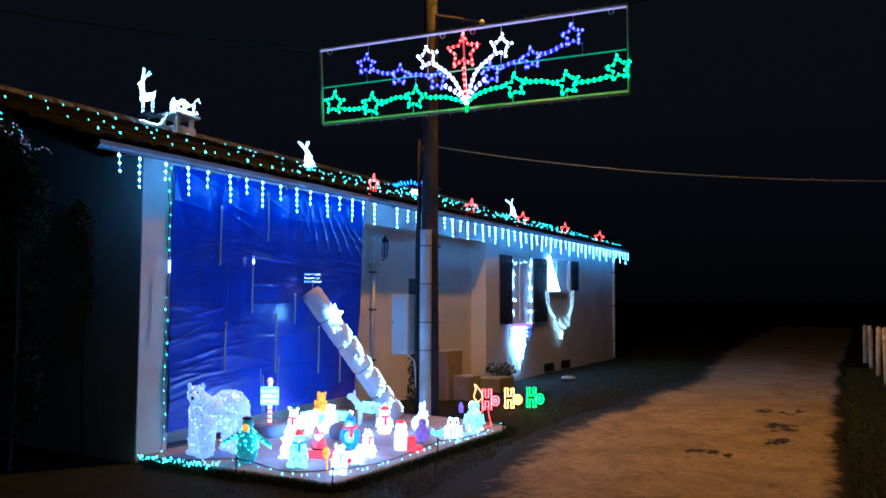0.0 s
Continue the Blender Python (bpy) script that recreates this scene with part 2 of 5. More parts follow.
    def bulb(self, c, r, slot=0, long=1.0):
        x, y, z = c
        vs = [(x + r, y, z), (x - r, y, z), (x, y + r, z), (x, y - r, z), (x, y, z + r * long), (x, y, z - r * long)]
        return self.add(vs, [(0, 2, 4), (2, 1, 4), (1, 3, 4), (3, 0, 4), (2, 0, 5), (1, 2, 5), (3, 1, 5), (0, 3, 5)], slot)

    def lathe(self, c, profile, seg=16, slot=0):
        vs = [(c[0] + r * math.cos(2 * math.pi * k / seg), c[1] + r * math.sin(2 * math.pi * k / seg), c[2] + z) for r, z in profile for k in range(seg)]
        n = len(profile)
        fs = [(i * seg + k, i * seg + (k + 1) % seg, (i + 1) * seg + (k + 1) % seg, (i + 1) * seg + k) for i in range(n - 1) for k in range(seg)]
        fs += [tuple(range(seg))[::-1], tuple((n - 1) * seg + k for k in range(seg))]
        return self.add(vs, fs, slot)

    def mesh(self, name, mats, smooth=False):
        me = bpy.data.meshes.new(name)
        me.from_pydata(self.v, [], self.f)
        for mat in mats if isinstance(mats, (list, tuple)) else [mats]:
            me.materials.append(mat)
        me.polygons.foreach_set("material_index", self.m)
        if smooth:
            me.polygons.foreach_set("use_smooth", [True] * len(me.polygons))
        me.update()
        return me


def thing(name, shape, mats, label="", category="", group="", kind="", smooth=False, at=None):
    ob = new(name, shape.mesh(name, mats, smooth) if shape else None)
    if at is not None:
        ob.matrix_basis = at
    return tagged(ob, label, category, group, kind)


def part(name, shape, mats, parent, label="", smooth=False, at=None):
    ob = new(name, shape.mesh(name, mats, smooth) if isinstance(shape, Shape) else shape)
    ob.parent = parent
    if at is not None:
        ob.matrix_basis = at
    return tagged(ob, label)


def smooth_line(pts, steps=6):
    """A Catmull-Rom curve through the points."""
    pts = [Vector(p) for p in pts]
    ext = [pts[0] * 2 - pts[1]] + pts + [pts[-1] * 2 - pts[-2]]
    out = []
    for i in range(1, len(ext) - 2):
        a, b, c, d = ext[i - 1:i + 3]
        for k in range(steps):
            t = k / steps
            out.append(0.5 * ((2 * b) + (c - a) * t + (2 * a - 5 * b + 4 * c - d) * t * t + (3 * b - 3 * c + d - a) * t ** 3))
    return out + [pts[-1]]


def along(pts, step):
    """Points at even steps along a polyline."""
    pts = [Vector(p) for p in pts]
    out, left = [], 0.0
    for a, b in zip(pts, pts[1:]):
        length = (b - a).length
        d = left
        while d < length:
            out.append(a.lerp(b, d / length))
            d += step
        left = d - length
    return out


def sag(a, b, drop, n=24):
    a, b = Vector(a), Vector(b)
    return [a.lerp(b, i / n) - Vector((0, 0, drop * 4 * (i / n) * (1 - i / n))) for i in range(n + 1)]


# ---- the ground ----
def hill(x, y):
    return 0.035 * noise.noise(Vector((x * 0.35, y * 0.35, 3.1))) + 0.015 * noise.noise(Vector((x * 1.3, y * 1.3, 7.7)))


def drive_left(y):
    ys = [(-40, -1.6), (3.5, -1.75), (5.0, -1.95), (5.7, -2.4), (6.3, -3.05), (8, -3.2), (10.1, -3.6), (13, -3.45), (16.5, -3.4), (20, -3.55), (24, -3.95), (28, -4.4), (60, -6.0)]
    for (y0, x0), (y1, x1) in zip(ys, ys[1:]):
        if y0 <= y <= y1:
            return x0 + (x1 - x0) * (y - y0) / (y1 - y0) + 0.16 * noise.noise(Vector((y * 0.9, 1.5, 0))) + 0.07 * noise.noise(Vector((y * 3.1, 4.5, 0)))


def drive_right(y):
    ys = [(-40, 0.9), (6, 0.3), (10.7, 0.13), (15, -0.02), (22, -0.25), (60, -0.6)]
    for (y0, x0), (y1, x1) in zip(ys, ys[1:]):
        if y0 <= y <= y1:
            return x0 + (x1 - x0) * (y - y0) / (y1 - y0) + 0.1 * noise.noise(Vector((y * 0.8, 9.5, 0))) + 0.05 * noise.noise(Vector((y * 2.7, 12.5, 0)))


def lines(stops):
    out = []
    for (a, step), (b, _) in zip(stops, stops[1:]):
        n = max(1, round((b - a) / step))
        out += [a + (b - a) * i / n for i in range(n)]
    return out + [stops[-1][0]]


g = Shape()
gx = lines([(-2000, 400), (-200, 40), (-40, 5), (-14, 0.5), (4, 2), (40, 40), (200, 400), (2000, 400)])
gy = lines([(-2000, 400), (-200, 40), (-40, 5), (-2, 0.5), (28, 4), (60, 40), (200, 400), (2000, 400)])
g.add([(x, y, (hill(x, y) if -14 < x < 4 and -2 < y < 28 else 0) - 0.03) for y in gy for x in gx],
      [(j * len(gx) + i, j * len(gx) + i + 1, (j + 1) * len(gx) + i + 1, (j + 1) * len(gx) + i) for j in range(len(gy) - 1) for i in range(len(gx) - 1)])
thing("ground", g, GRASS, "dark damp grass and soil around the house at night", "ground", kind="structure", smooth=True)

mat, nodes, links, bsdf = shader("gravel_drive")
coord = nodes.new("ShaderNodeTexCoord")


def tex(kind, scale, detail=5):
    n = nodes.new(kind)
    n.inputs["Scale"].default_value = scale
    if "Detail" in n.inputs:
        n.inputs["Detail"].default_value = detail
    links.new(coord.outputs["Object"], n.inputs["Vector"])
    return n


def ramp_of(source, p0, p1, c0, c1):
    r = nodes.new("ShaderNodeValToRGB")
    r.color_ramp.elements[0].position, r.color_ramp.elements[1].position = p0, p1
    r.color_ramp.elements[0].color, r.color_ramp.elements[1].color = (*c0, 1), (*c1, 1)
    links.new(source, r.inputs["Fac"])
    return r.outputs["Color"]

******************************

* What is needed
Reproduce the material above from its first line through the line containing "3, 5)], slot)", both ends included, and skip every picture.

* The reply
0.0 s
Continue the Blender Python (bpy) script that recreates this scene with part 2 of 5. More parts follow.
    def bulb(self, c, r, slot=0, long=1.0):
        x, y, z = c
        vs = [(x + r, y, z), (x - r, y, z), (x, y + r, z), (x, y - r, z), (x, y, z + r * long), (x, y, z - r * long)]
        return self.add(vs, [(0, 2, 4), (2, 1, 4), (1, 3, 4), (3, 0, 4), (2, 0, 5), (1, 2, 5), (3, 1, 5), (0, 3, 5)], slot)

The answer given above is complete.